--- Begin Provided information ---

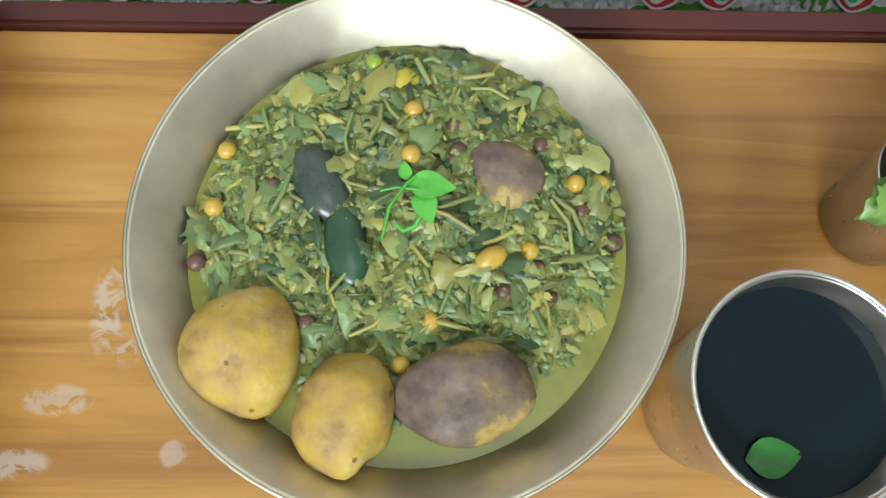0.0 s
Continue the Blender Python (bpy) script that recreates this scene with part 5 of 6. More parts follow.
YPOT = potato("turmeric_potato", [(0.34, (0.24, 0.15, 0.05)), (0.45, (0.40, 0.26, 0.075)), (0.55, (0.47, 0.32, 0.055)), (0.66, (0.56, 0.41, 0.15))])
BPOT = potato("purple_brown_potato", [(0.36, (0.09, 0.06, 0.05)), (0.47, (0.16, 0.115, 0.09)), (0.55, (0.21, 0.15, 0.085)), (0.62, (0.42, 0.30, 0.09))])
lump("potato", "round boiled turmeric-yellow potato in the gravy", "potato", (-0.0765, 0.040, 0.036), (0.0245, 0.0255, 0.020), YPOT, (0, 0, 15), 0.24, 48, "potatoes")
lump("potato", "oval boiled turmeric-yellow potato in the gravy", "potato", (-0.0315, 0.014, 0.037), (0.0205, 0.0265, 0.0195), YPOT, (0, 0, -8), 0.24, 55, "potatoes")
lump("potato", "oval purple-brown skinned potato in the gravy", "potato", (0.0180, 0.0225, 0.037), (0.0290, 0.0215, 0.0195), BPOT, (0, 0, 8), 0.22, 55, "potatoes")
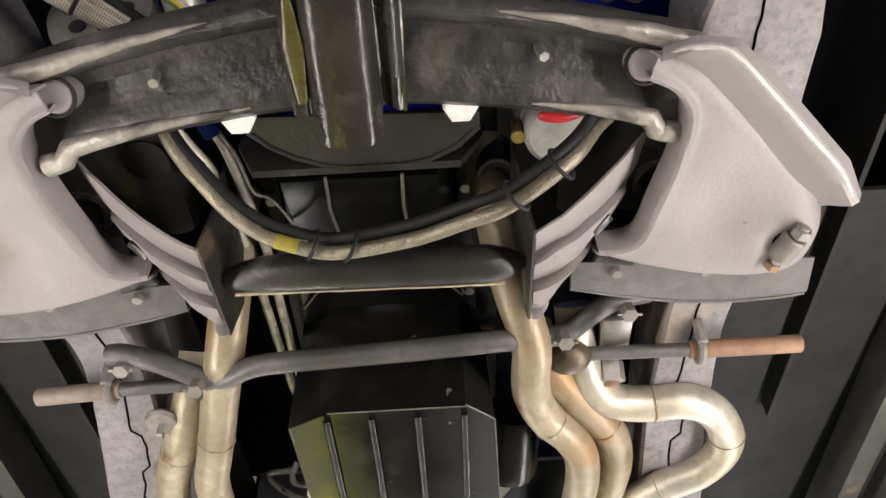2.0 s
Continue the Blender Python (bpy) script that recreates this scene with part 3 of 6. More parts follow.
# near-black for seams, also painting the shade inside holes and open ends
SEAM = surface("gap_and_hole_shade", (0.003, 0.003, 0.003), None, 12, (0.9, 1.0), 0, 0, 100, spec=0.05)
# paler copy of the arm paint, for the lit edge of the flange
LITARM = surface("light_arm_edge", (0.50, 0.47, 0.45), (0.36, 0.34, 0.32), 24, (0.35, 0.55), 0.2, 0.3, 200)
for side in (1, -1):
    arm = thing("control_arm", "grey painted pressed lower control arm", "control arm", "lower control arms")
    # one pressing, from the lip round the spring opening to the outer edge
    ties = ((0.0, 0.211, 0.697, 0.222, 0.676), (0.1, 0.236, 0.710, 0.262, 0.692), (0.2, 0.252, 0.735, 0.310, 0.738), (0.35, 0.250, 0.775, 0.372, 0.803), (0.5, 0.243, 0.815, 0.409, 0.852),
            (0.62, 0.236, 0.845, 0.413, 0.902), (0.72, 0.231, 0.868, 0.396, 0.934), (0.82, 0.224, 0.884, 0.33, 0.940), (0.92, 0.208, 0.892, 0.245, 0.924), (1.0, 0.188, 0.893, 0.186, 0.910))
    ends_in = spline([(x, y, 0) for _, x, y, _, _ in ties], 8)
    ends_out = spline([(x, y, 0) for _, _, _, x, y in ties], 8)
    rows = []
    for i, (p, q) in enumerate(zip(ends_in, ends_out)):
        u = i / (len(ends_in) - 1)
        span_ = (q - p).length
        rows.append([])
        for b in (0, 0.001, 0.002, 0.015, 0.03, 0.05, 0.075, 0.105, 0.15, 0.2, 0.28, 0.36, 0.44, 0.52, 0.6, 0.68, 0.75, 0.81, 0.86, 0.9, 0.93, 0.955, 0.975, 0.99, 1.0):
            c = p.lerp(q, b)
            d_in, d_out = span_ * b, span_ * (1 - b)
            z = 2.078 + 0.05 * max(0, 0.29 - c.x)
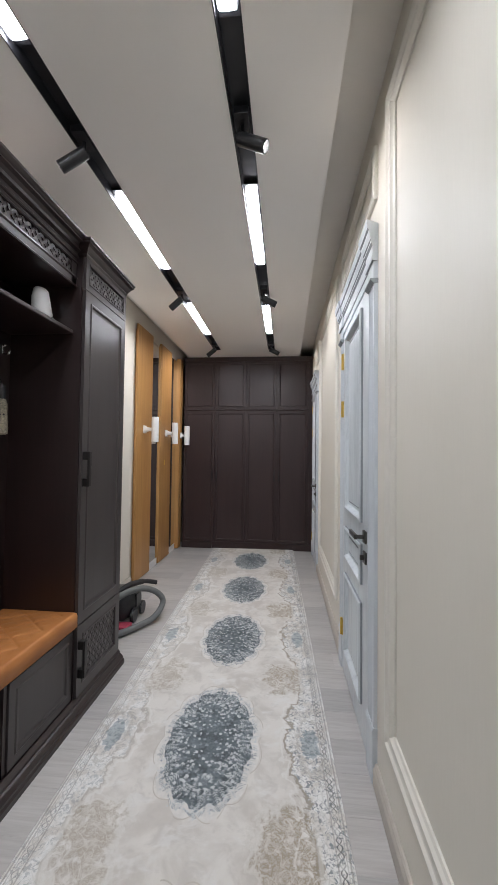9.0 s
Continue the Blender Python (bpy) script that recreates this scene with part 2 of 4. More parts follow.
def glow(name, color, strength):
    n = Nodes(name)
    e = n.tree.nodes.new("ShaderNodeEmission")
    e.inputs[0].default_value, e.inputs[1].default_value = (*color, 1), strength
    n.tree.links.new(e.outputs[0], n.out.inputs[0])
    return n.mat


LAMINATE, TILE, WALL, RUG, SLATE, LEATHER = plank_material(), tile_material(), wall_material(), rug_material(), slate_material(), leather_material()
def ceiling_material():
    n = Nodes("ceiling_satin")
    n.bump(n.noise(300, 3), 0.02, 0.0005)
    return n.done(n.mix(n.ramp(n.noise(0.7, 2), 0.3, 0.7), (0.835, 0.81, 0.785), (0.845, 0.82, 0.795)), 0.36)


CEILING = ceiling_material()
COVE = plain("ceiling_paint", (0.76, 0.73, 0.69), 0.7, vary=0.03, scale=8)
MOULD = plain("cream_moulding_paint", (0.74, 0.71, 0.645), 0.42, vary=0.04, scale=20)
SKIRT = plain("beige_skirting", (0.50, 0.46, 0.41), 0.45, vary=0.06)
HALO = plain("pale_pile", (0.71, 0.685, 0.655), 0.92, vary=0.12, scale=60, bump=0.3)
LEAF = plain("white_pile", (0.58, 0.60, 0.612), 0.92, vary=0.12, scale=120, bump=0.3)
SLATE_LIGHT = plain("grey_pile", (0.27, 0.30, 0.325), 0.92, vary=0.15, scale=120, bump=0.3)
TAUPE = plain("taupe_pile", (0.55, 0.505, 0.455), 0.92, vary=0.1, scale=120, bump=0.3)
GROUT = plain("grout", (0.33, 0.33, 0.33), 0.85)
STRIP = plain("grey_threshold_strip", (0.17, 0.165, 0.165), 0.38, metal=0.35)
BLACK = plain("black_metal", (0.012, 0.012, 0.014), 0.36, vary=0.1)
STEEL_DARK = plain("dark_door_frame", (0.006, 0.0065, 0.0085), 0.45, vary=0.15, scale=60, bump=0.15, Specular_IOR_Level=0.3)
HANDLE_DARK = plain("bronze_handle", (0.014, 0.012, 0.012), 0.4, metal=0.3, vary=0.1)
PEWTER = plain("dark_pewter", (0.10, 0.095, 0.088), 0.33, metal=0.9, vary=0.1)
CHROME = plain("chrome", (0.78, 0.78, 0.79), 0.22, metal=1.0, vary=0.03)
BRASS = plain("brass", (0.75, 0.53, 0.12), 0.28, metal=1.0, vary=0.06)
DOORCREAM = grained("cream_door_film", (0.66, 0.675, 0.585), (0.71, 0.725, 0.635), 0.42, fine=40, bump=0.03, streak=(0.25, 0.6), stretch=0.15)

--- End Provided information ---

What is the number of lines that contain "recreates"? Reply with that number alone.

▸ **Exercise result**
3